Self-Employed Contracts – No Risk?

Written by Jennifer Ormond
5 October, 2019

Employment Status • October 5, 2018

Self-Employed Contracts – No Risk?

Written by Jennifer Ormond

According to a recent BBC report there has been a 15% rise in the number of self-employed people since 2001. It could be argued that a large proportion of this increase has occurred due to the gig economy, utilising short term contracts carried out by self-employed contractors, most notably used by firms such as Uber and City Sprint.

Although there are undeniably many benefits to being self-employed, for businesses it is important to properly define their staff. There are three types of employment relationship: employee, worker and self-employed.

It is important to properly define your staff because workers have additional rights to genuinely self-employed agents: to NMW, Working Time, Pensions etc.

Defining the status of self-employed agents, workers and employees is difficult.  It is almost impossible to provide a definition and one of the most famous judges (Lord Denning) famously said in 1952 “it is almost impossible to give a precise definition … it is easy to recognise a contract of employment when you see it, but difficult to say wherein the difference lies.”  GREAT!

 

The Starting Point

An employee works under a contract of employment.

A worker is an individual who undertakes personally to do or perform personally any work or services for another party to the contract whose status is not that of a client or customer of any profession or business undertaking carried on by that individual.

The main difference between a worker and a self-employed agent is:

Workers are people who carry on a profession or a business undertaking on their own account and enter into contracts with clients or customers to provide work or services for them.  Self-employed agents are people who provide their services as part of a business undertaking carried on either by themselves or someone else.

So, if you want to contract with self-employed agents, you need to ensure that they are not obliged to perform the work personally and that they are not obliged to received work. Further, you should ensure that they are responsible for their own tax and NI and that you have a business undertaking between them (limited company) and yourself.

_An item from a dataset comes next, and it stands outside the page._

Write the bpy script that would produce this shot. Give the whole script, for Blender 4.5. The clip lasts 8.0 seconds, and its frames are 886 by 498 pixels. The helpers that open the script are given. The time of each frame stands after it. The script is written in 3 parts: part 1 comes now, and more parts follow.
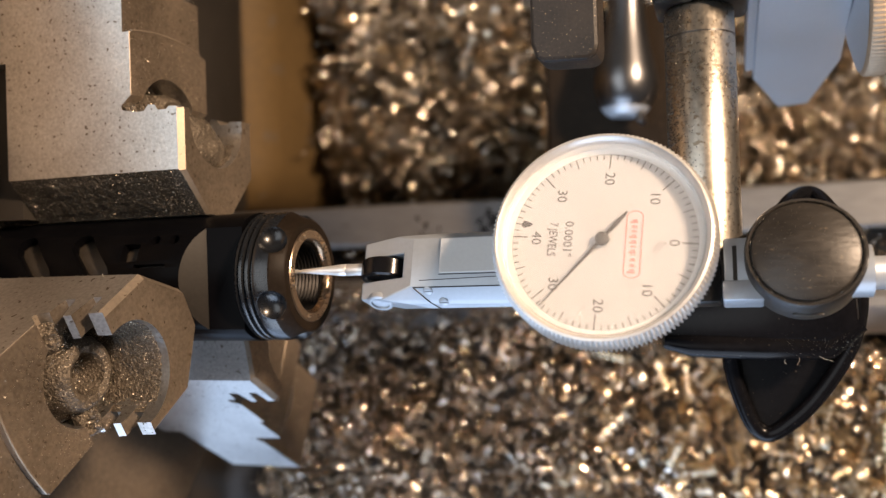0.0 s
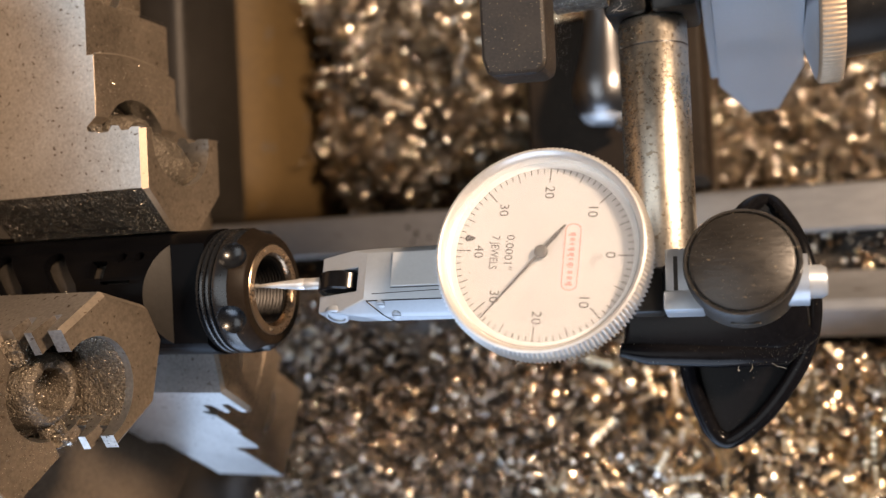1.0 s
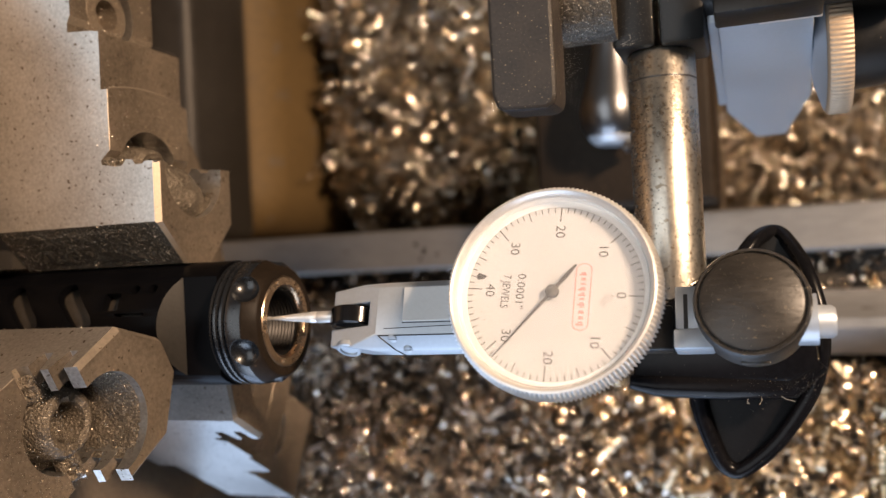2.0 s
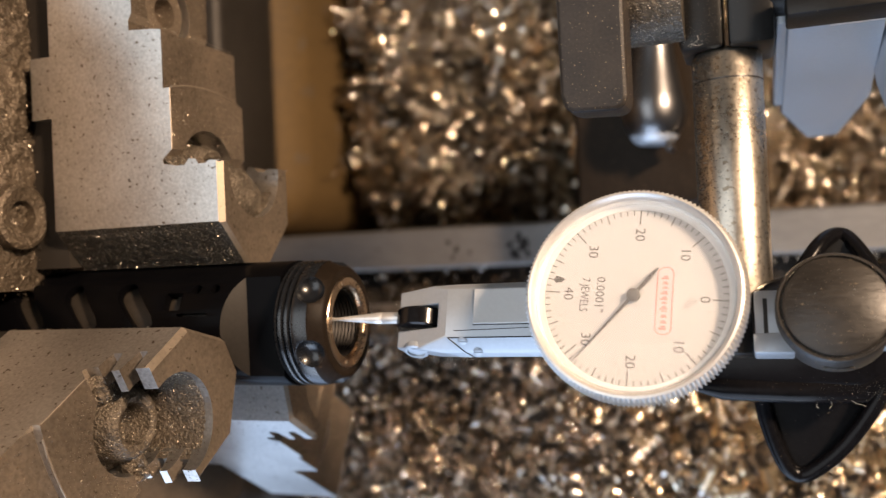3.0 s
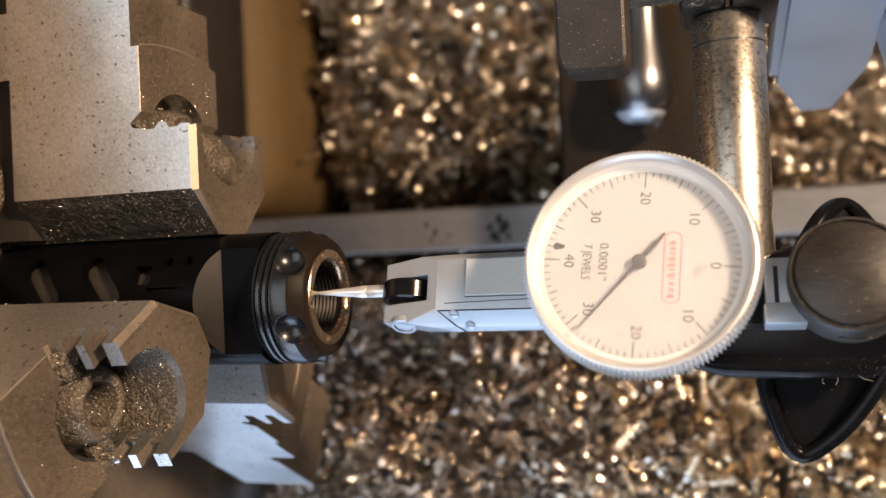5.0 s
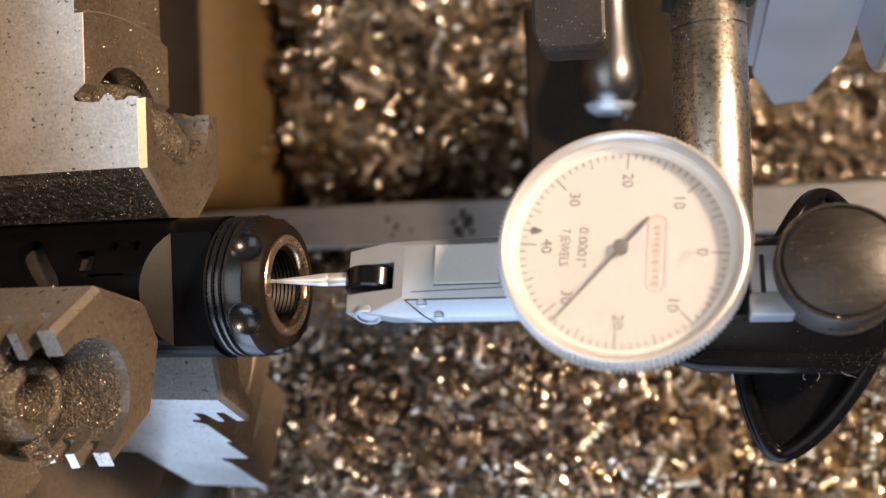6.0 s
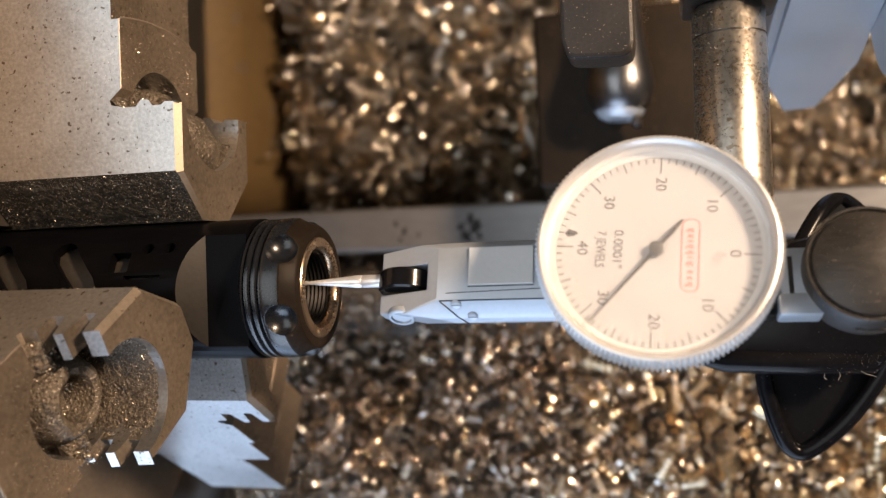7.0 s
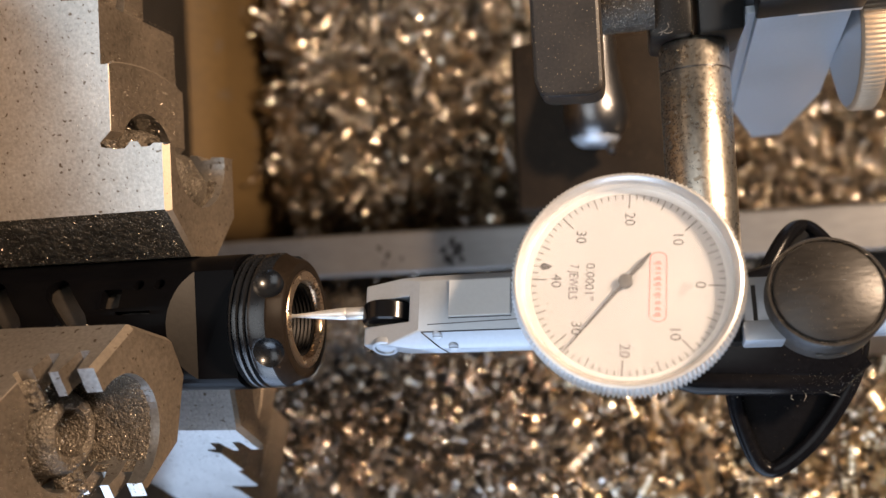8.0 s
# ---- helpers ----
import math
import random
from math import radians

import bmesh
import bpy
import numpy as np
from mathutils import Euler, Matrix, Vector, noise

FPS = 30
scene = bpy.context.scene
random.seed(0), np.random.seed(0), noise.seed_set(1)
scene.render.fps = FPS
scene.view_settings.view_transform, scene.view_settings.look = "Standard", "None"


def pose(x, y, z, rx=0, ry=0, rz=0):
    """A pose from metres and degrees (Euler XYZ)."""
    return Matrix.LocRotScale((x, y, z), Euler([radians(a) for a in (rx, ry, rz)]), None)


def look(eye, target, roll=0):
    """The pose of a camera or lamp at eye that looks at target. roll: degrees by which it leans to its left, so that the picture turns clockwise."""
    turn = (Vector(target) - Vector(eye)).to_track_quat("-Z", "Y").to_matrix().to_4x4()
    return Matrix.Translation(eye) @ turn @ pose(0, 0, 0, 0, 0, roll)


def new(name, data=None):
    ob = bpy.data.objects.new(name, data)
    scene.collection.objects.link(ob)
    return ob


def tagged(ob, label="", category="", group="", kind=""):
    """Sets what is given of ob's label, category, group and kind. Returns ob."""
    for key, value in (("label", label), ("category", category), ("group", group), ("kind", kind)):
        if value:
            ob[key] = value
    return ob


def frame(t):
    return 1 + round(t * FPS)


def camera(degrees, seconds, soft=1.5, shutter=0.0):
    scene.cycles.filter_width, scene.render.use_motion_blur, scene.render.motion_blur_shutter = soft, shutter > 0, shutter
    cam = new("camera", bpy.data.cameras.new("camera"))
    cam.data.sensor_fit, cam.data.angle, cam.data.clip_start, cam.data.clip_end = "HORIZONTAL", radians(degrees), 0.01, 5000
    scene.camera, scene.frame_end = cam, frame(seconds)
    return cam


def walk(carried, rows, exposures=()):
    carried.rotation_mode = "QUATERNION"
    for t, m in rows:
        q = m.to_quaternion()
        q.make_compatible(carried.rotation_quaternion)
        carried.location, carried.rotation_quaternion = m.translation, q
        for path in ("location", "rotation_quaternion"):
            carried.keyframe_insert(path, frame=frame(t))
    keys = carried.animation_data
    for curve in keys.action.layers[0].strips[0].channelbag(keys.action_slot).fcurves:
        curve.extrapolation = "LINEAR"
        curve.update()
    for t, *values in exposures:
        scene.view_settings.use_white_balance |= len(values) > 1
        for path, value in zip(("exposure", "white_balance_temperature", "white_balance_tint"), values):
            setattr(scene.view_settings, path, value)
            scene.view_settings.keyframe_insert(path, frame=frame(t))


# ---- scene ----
cam = camera(54.2, 8.0, soft=1.25, shutter=0.4)
cam.data.dof.use_dof = True
cam.data.dof.focus_distance = 0.136
cam.data.dof.aperture_fstop = 17.0
METRES, EYE, TILT, LEAN, TURN = 0.078, 0.50, -90.0, 18.0, -2.0
ROWS = [
    (0.0, 0.0, 0.0, 0.0, -0.0, 0.0, 0.0),
    (0.5, 0.0457, -0.0298, 0.0094, 0.67, 0.15, 0.41),
    (1.0, 0.1443, -0.0317, 0.0189, 1.44, 0.25, 0.86),
    (1.2, 0.1558, -0.0353, 0.0341, 1.72, 0.19, 0.97),
    (2.3, 0.1128, -0.0469, 0.0922, 1.81, 0.45, 0.95),
    (2.5, 0.0921, -0.0408, 0.0883, 1.85, 0.28, 0.98),
    (3.0, -0.0098, -0.041, 0.1025, 1.88, 0.1, 0.66),
    (3.5, -0.0416, -0.0317, 0.1133, 1.44, -0.02, 0.7),
    (4.0, -0.0506, -0.0362, 0.109, 1.26, -0.27, 1.16),
    (4.2, -0.0206, -0.0145, 0.0884, 1.32, -0.20, 1.34),
    (5.3, -0.0425, 0.1443, 0.0493, -1.18, -0.31, 0.34),
    (5.5, 0.0011, 0.2158, 0.0681, -1.88, -0.26, 0.22),
    (6.0, -0.073, 0.1713, 0.0182, -2.98, -0.13, 0.0),
    (6.5, -0.0946, 0.1667, 0.0034, -3.4, 0.02, -0.1),
    (7.0, -0.1595, 0.1402, 0.0114, -3.75, 0.26, -0.03),
    (7.5, -0.1406, 0.1361, 0.0178, -4.3, 0.75, 0.53),
    (8.0, -0.1568, 0.0697, 0.0445, -4.78, 1.3, 0.86),
]
walk(cam, [(t, pose(0, 0, EYE, TILT, LEAN, TURN) @ pose(METRES * x, METRES * y, METRES * z, 90 + pitch, roll, yaw)) for t, x, y, z, yaw, pitch, roll in ROWS])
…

If you want to engage with workers rather than employees, they are obliged to perform work personally but they are not under a contract of employment, nor the same level of control.

 

There is no set test in law as to when each category becomes either a worker or an employee but all of the elements I have set out herein link to the three stages:

  • The work/wage bargain
  • The degree of control by you
  • That other provisions of the contract should be consistent with it being a contract of service

 

The various factors you need to look at are:

  • Has the person agree to provide a personal service to you?
  • Is there an expectation of work from either party?
  • Is the person integrated into your business?
  • Is your work their dominant purpose?
  • How is the person remunerated?  Directly, or through a company?  Who is responsible for their tax?
  • Do they carry their own financial risk?
  • Do they provide their own clothing, equipment etc?
  • Are they able to work for other rival businesses?
  • Are they paid for annual leave, sick leave etc?
  • What do the parties understand the relationship to be?
  • Is the relationship long-term?
  • Have you ever disciplined them?
  • What is the written agreement between the parties?